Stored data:

====

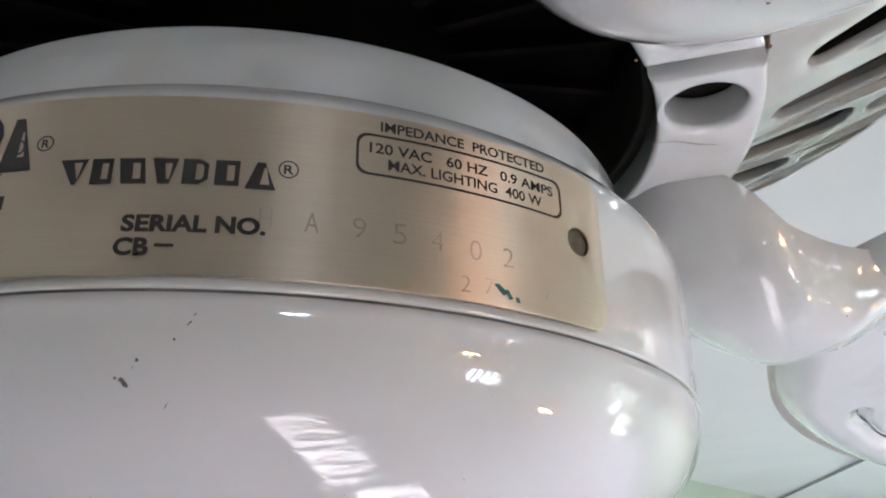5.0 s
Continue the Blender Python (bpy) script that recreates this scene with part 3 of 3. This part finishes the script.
def hole_cutters(holes, depth):
    bm = bmesh.new()
    for u, v in holes:
        z = pitched(u, v, 0.0302)
        low = [bm.verts.new((u + 0.0031 * math.cos(k * math.pi / 12), v + 0.0031 * math.sin(k * math.pi / 12), z - 0.006)) for k in range(24)]
        top = [bm.verts.new((q.co.x, q.co.y, z + depth)) for q in low]
        bm.faces.new(low)
        bm.faces.new(top)
        for a, b, c, d in zip(low, low[1:] + low[:1], top[1:] + top[:1], top):
            bm.faces.new((a, b, c, d))
    return bm


def build_iron(angle, hole=0.1310, sector=(-37.3, 30.8, -39.3, 30.8, ((0.0751, -30.5), (0.0766, 22.0)))):
    """hole: where along the arm the first screw sits."""
    iron = part("blade_iron", to_iron(flange_mesh(*sector)), CAST, fan, "white enamelled cast blade iron with screw holes and scrolls", 35)
    holes = [(hole, 0.0), (0.2055, 0.0710), (0.2055, -0.0710)]
    part("arm", to_iron(drilled(arm_mesh(), hole_cutters(holes[:1], 0.0045))), CAST, iron, "bulging white cast arm", 50)
    part("blade_plate", to_iron(drilled(plate_mesh(), hole_cutters(holes, 0.0045))), CAST, iron, "white cast plate with rounded border and scroll relief", 50)
    for sgn in (1, -1):
        # thin dark lines along the heart groove and the curl
        for trail_line, wide in ((HEART[:6], 0.00070), (CURL, 0.00030)):
            line = [Vector((p.x, sgn * p.y, pitched(p.x, sgn * p.y, 0.0302 + GROOVE[trail_line is CURL]))) for p in spline([(u, v, 0) for u, v in trail_line], 6)]
            part("groove_line", to_iron(tube(line, wide, 6)), SEAM_AND_GROOVE, iron, "dark line in the groove")
    for u, v in holes:
        head = lathe([(0.0002, 0.0018), (0.0014, 0.0020), (0.0022, 0.0027), (0.0027, 0.0040), (0.0031, 0.0044)], 24)
        for q in head.verts:
            q.co = Vector((u + q.co.x, v + q.co.y, pitched(u + q.co.x, v + q.co.y, 0.0300 + q.co.z)))
        part("screw", to_iron(head), SCREW, iron, "dark steel screw sunk in its hole")
    iron.matrix_world = pose(0, 0, 0, 0, 0, angle)
    return iron


def build_blade(angle):
    bm = sheet([mirrored(BLADE_LINE)], 0.0062, 0.0012, 2)
    for v in bm.verts:
        v.co.y += 0.0028
        v.co.z = pitched(v.co.x, v.co.y, v.co.z + 0.0302 + 0.0074 + 0.0031)
    blade = part("blade", to_iron(bm), BLADE, fan, "white painted wooden fan blade", 40)
    blade.matrix_world = pose(0, 0, 0, 0, 0, angle)
    return blade


TURNS = [44.3, 114.4, 186.0, 260.0, 335.0]
build_iron(TURNS[0], 0.1245, (-35.9, 30.1, -35.9, 27.8, ((0.0763, -26.9), (0.0763, 21.5))))
build_blade(TURNS[0])
first_iron, first_blade = build_iron(TURNS[1]), build_blade(TURNS[1])
for turn in TURNS[2:]:
    for ob in (first_iron, first_blade):
        copy_thing(ob, pose(0, 0, 0, 0, 0, turn))


# ---- wear ----
STAIN = plain("old_dirt", (0.52, 0.45, 0.37), 0.8, 0.0, (0.42, 0.35, 0.28), 700)
RUST = plain("rusty_chip", (0.30, 0.17, 0.08), 0.8, 0.0, (0.16, 0.09, 0.05), 900)


def build_chip(angle, radius, z, size):
    """A small uneven rusty chip on a flange's edge."""
    bm = bmesh.new()
    bmesh.ops.create_icosphere(bm, subdivisions=2, radius=size)
    for v in bm.verts:
        v.co *= 0.7 + 0.6 * random.random()
        v.co.z *= 0.6
    a = radians(angle)
    part("rust_chip", turned(bm, Matrix.Translation((radius * math.sin(a), -radius * math.cos(a), z))), RUST, fan, "small rusty chip in the enamel", 0)


for angle, radius, z, size in ((74.6, 0.0849, 0.0514, 0.00050), (73.9, 0.0850, 0.0522, 0.00040), (74.9, 0.0848, 0.0530, 0.00045), (69.6, 0.0668, 0.0509, 0.00025)):
    build_chip(angle, radius, z, size)
# a thin line of old dirt beside the flange's screw hole
stain = spline([(0.0612, -0.0262, 0), (0.0650, -0.0278, 0), (0.0690, -0.0279, 0), (0.0725, -0.0287, 0)], 6)
stain = part("dirt_line", to_iron(tube([(p.x, p.y, Z_PAD) for p in stain], 0.00013, 5, taper=lambda t: 0.4 + 0.6 * math.sin(math.pi * t))), STAIN, first_iron, "thin brown line of dirt")
hair = spline([(0.1846, 0.0426, 0), (0.1980, 0.0490, 0), (0.2125, 0.0552, 0)], 6)
hair = tube([(p.x, p.y, pitched(p.x, p.y, 0.0301)) for p in hair], 0.00014, 5)
strand = part("hair_scratch", to_iron(hair), RUST, fan, "thin brown scratch on the iron")
strand.matrix_world = pose(0, 0, 0, 0, 0, TURNS[1])
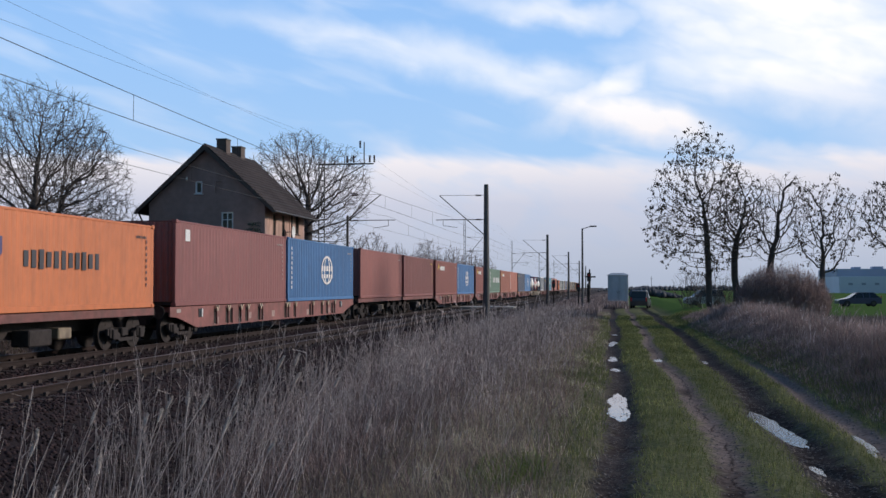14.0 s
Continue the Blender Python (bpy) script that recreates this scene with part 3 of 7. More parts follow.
def bars(n, h, w, gap, up=False, t=0.004):
    """Unreadable line of letters: n upright bars; up: stacked downwards."""
    def fill(mb):
        for i in range(n):
            if up:
                mb.box(0, 0, -i * (h + gap), t, w, h)
            else:
                mb.box(0, i * (w + gap) + w / 2, 0, t, w, h * (0.8 + 0.2 * ((i * 7) % 3) / 2))
    return fill


def ragged(ry, rz, seed, n=64):
    """Sprayed patch with an uneven outline."""
    def fill(mb):
        a, b = seed * 1.3, seed * 2.1
        k = lambda w: 1 + 0.07 * math.sin(5 * w + a) + 0.06 * math.sin(9 * w + b) + 0.04 * math.sin(17 * w + a)
        box = lambda w, r, f: r * math.copysign(abs(f(w)) ** 0.55, f(w)) * k(w)
        mb.prism([(box(2 * math.pi * i / n, ry, math.cos), box(2 * math.pi * i / n, rz, math.sin)) for i in range(n)], "x", -0.02, 0.012)
    return fill


def plate(w, h):
    return lambda mb: mb.box(0, w / 2, 0, 0.004, w, h)


def globe(r, wide=1.5):
    """Plain round device: rings and cross lines, two bars below."""
    def fill(mb):
        n = 28
        for a, b in ((r, r * 0.86),):
            for i in range(n):
                w0, w1 = 2 * math.pi * i / n, 2 * math.pi * (i + 1) / n
                q = [(0.002, b * math.cos(w0), b * math.sin(w0)), (0.002, a * math.cos(w0), a * math.sin(w0)), (0.002, a * math.cos(w1), a * math.sin(w1)), (0.002, b * math.cos(w1), b * math.sin(w1))]
                mb.add(q, [(0, 1, 2, 3)])
        for s in (-0.45, 0.45):
            for i in range(10):
                w0, w1 = math.pi * (i / 10 - 0.5), math.pi * ((i + 1) / 10 - 0.5)
                k = r * 0.06
                q = [(0.002, s * r * math.cos(w0) - k, r * .9 * math.sin(w0)), (0.002, s * r * math.cos(w0) + k, r * .9 * math.sin(w0)),
                     (0.002, s * r * math.cos(w1) + k, r * .9 * math.sin(w1)), (0.002, s * r * math.cos(w1) - k, r * .9 * math.sin(w1))]
                mb.add(q, [(0, 1, 2, 3)])
        for i in range(5):
            mb.box(0.002, (i - 2) * r * 0.42, 0.12 * r, 0.004, r * 0.28, r * 0.36)
            mb.box(0.002, (i - 2) * r * 0.42, -0.42 * r, 0.004, r * 0.28, r * 0.26)
        mb.v = [(x, y * wide, z) for x, y, z in mb.v]
    return fill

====

* [What is required]: Print the records word for word and exclude any picture they hold.

* [Exercise result]:
5.0 s
Continue the Blender Python (bpy) script that recreates this scene with part 3 of 3. This part finishes the script.
def hole_cutters(holes, depth):
    bm = bmesh.new()
    for u, v in holes:
        z = pitched(u, v, 0.0302)
        low = [bm.verts.new((u + 0.0031 * math.cos(k * math.pi / 12), v + 0.0031 * math.sin(k * math.pi / 12), z - 0.006)) for k in range(24)]
        top = [bm.verts.new((q.co.x, q.co.y, z + depth)) for q in low]
        bm.faces.new(low)
        bm.faces.new(top)
        for a, b, c, d in zip(low, low[1:] + low[:1], top[1:] + top[:1], top):
            bm.faces.new((a, b, c, d))
    return bm


def build_iron(angle, hole=0.1310, sector=(-37.3, 30.8, -39.3, 30.8, ((0.0751, -30.5), (0.0766, 22.0)))):
    """hole: where along the arm the first screw sits."""
    iron = part("blade_iron", to_iron(flange_mesh(*sector)), CAST, fan, "white enamelled cast blade iron with screw holes and scrolls", 35)
    holes = [(hole, 0.0), (0.2055, 0.0710), (0.2055, -0.0710)]
    part("arm", to_iron(drilled(arm_mesh(), hole_cutters(holes[:1], 0.0045))), CAST, iron, "bulging white cast arm", 50)
    part("blade_plate", to_iron(drilled(plate_mesh(), hole_cutters(holes, 0.0045))), CAST, iron, "white cast plate with rounded border and scroll relief", 50)
    for sgn in (1, -1):
        # thin dark lines along the heart groove and the curl
        for trail_line, wide in ((HEART[:6], 0.00070), (CURL, 0.00030)):
            line = [Vector((p.x, sgn * p.y, pitched(p.x, sgn * p.y, 0.0302 + GROOVE[trail_line is CURL]))) for p in spline([(u, v, 0) for u, v in trail_line], 6)]
            part("groove_line", to_iron(tube(line, wide, 6)), SEAM_AND_GROOVE, iron, "dark line in the groove")
    for u, v in holes:
        head = lathe([(0.0002, 0.0018), (0.0014, 0.0020), (0.0022, 0.0027), (0.0027, 0.0040), (0.0031, 0.0044)], 24)
        for q in head.verts:
            q.co = Vector((u + q.co.x, v + q.co.y, pitched(u + q.co.x, v + q.co.y, 0.0300 + q.co.z)))
        part("screw", to_iron(head), SCREW, iron, "dark steel screw sunk in its hole")
    iron.matrix_world = pose(0, 0, 0, 0, 0, angle)
    return iron


def build_blade(angle):
    bm = sheet([mirrored(BLADE_LINE)], 0.0062, 0.0012, 2)
    for v in bm.verts:
        v.co.y += 0.0028
        v.co.z = pitched(v.co.x, v.co.y, v.co.z + 0.0302 + 0.0074 + 0.0031)
    blade = part("blade", to_iron(bm), BLADE, fan, "white painted wooden fan blade", 40)
    blade.matrix_world = pose(0, 0, 0, 0, 0, angle)
    return blade


TURNS = [44.3, 114.4, 186.0, 260.0, 335.0]
build_iron(TURNS[0], 0.1245, (-35.9, 30.1, -35.9, 27.8, ((0.0763, -26.9), (0.0763, 21.5))))
build_blade(TURNS[0])
first_iron, first_blade = build_iron(TURNS[1]), build_blade(TURNS[1])
for turn in TURNS[2:]:
    for ob in (first_iron, first_blade):
        copy_thing(ob, pose(0, 0, 0, 0, 0, turn))


# ---- wear ----
STAIN = plain("old_dirt", (0.52, 0.45, 0.37), 0.8, 0.0, (0.42, 0.35, 0.28), 700)
RUST = plain("rusty_chip", (0.30, 0.17, 0.08), 0.8, 0.0, (0.16, 0.09, 0.05), 900)


def build_chip(angle, radius, z, size):
    """A small uneven rusty chip on a flange's edge."""
    bm = bmesh.new()
    bmesh.ops.create_icosphere(bm, subdivisions=2, radius=size)
    for v in bm.verts:
        v.co *= 0.7 + 0.6 * random.random()
        v.co.z *= 0.6
    a = radians(angle)
    part("rust_chip", turned(bm, Matrix.Translation((radius * math.sin(a), -radius * math.cos(a), z))), RUST, fan, "small rusty chip in the enamel", 0)


for angle, radius, z, size in ((74.6, 0.0849, 0.0514, 0.00050), (73.9, 0.0850, 0.0522, 0.00040), (74.9, 0.0848, 0.0530, 0.00045), (69.6, 0.0668, 0.0509, 0.00025)):
    build_chip(angle, radius, z, size)
# a thin line of old dirt beside the flange's screw hole
stain = spline([(0.0612, -0.0262, 0), (0.0650, -0.0278, 0), (0.0690, -0.0279, 0), (0.0725, -0.0287, 0)], 6)
stain = part("dirt_line", to_iron(tube([(p.x, p.y, Z_PAD) for p in stain], 0.00013, 5, taper=lambda t: 0.4 + 0.6 * math.sin(math.pi * t))), STAIN, first_iron, "thin brown line of dirt")
hair = spline([(0.1846, 0.0426, 0), (0.1980, 0.0490, 0), (0.2125, 0.0552, 0)], 6)
hair = tube([(p.x, p.y, pitched(p.x, p.y, 0.0301)) for p in hair], 0.00014, 5)
strand = part("hair_scratch", to_iron(hair), RUST, fan, "thin brown scratch on the iron")
strand.matrix_world = pose(0, 0, 0, 0, 0, TURNS[1])
14.0 s
Continue the Blender Python (bpy) script that recreates this scene with part 3 of 7. More parts follow.
def bars(n, h, w, gap, up=False, t=0.004):
    """Unreadable line of letters: n upright bars; up: stacked downwards."""
    def fill(mb):
        for i in range(n):
            if up:
                mb.box(0, 0, -i * (h + gap), t, w, h)
            else:
                mb.box(0, i * (w + gap) + w / 2, 0, t, w, h * (0.8 + 0.2 * ((i * 7) % 3) / 2))
    return fill


def ragged(ry, rz, seed, n=64):
    """Sprayed patch with an uneven outline."""
    def fill(mb):
        a, b = seed * 1.3, seed * 2.1
        k = lambda w: 1 + 0.07 * math.sin(5 * w + a) + 0.06 * math.sin(9 * w + b) + 0.04 * math.sin(17 * w + a)
        box = lambda w, r, f: r * math.copysign(abs(f(w)) ** 0.55, f(w)) * k(w)
        mb.prism([(box(2 * math.pi * i / n, ry, math.cos), box(2 * math.pi * i / n, rz, math.sin)) for i in range(n)], "x", -0.02, 0.012)
    return fill


def plate(w, h):
    return lambda mb: mb.box(0, w / 2, 0, 0.004, w, h)


def globe(r, wide=1.5):
    """Plain round device: rings and cross lines, two bars below."""
    def fill(mb):
        n = 28
        for a, b in ((r, r * 0.86),):
            for i in range(n):
                w0, w1 = 2 * math.pi * i / n, 2 * math.pi * (i + 1) / n
                q = [(0.002, b * math.cos(w0), b * math.sin(w0)), (0.002, a * math.cos(w0), a * math.sin(w0)), (0.002, a * math.cos(w1), a * math.sin(w1)), (0.002, b * math.cos(w1), b * math.sin(w1))]
                mb.add(q, [(0, 1, 2, 3)])
        for s in (-0.45, 0.45):
            for i in range(10):
                w0, w1 = math.pi * (i / 10 - 0.5), math.pi * ((i + 1) / 10 - 0.5)
                k = r * 0.06
                q = [(0.002, s * r * math.cos(w0) - k, r * .9 * math.sin(w0)), (0.002, s * r * math.cos(w0) + k, r * .9 * math.sin(w0)),
                     (0.002, s * r * math.cos(w1) + k, r * .9 * math.sin(w1)), (0.002, s * r * math.cos(w1) - k, r * .9 * math.sin(w1))]
                mb.add(q, [(0, 1, 2, 3)])
        for i in range(5):
            mb.box(0.002, (i - 2) * r * 0.42, 0.12 * r, 0.004, r * 0.28, r * 0.36)
            mb.box(0.002, (i - 2) * r * 0.42, -0.42 * r, 0.004, r * 0.28, r * 0.26)
        mb.v = [(x, y * wide, z) for x, y, z in mb.v]
    return fill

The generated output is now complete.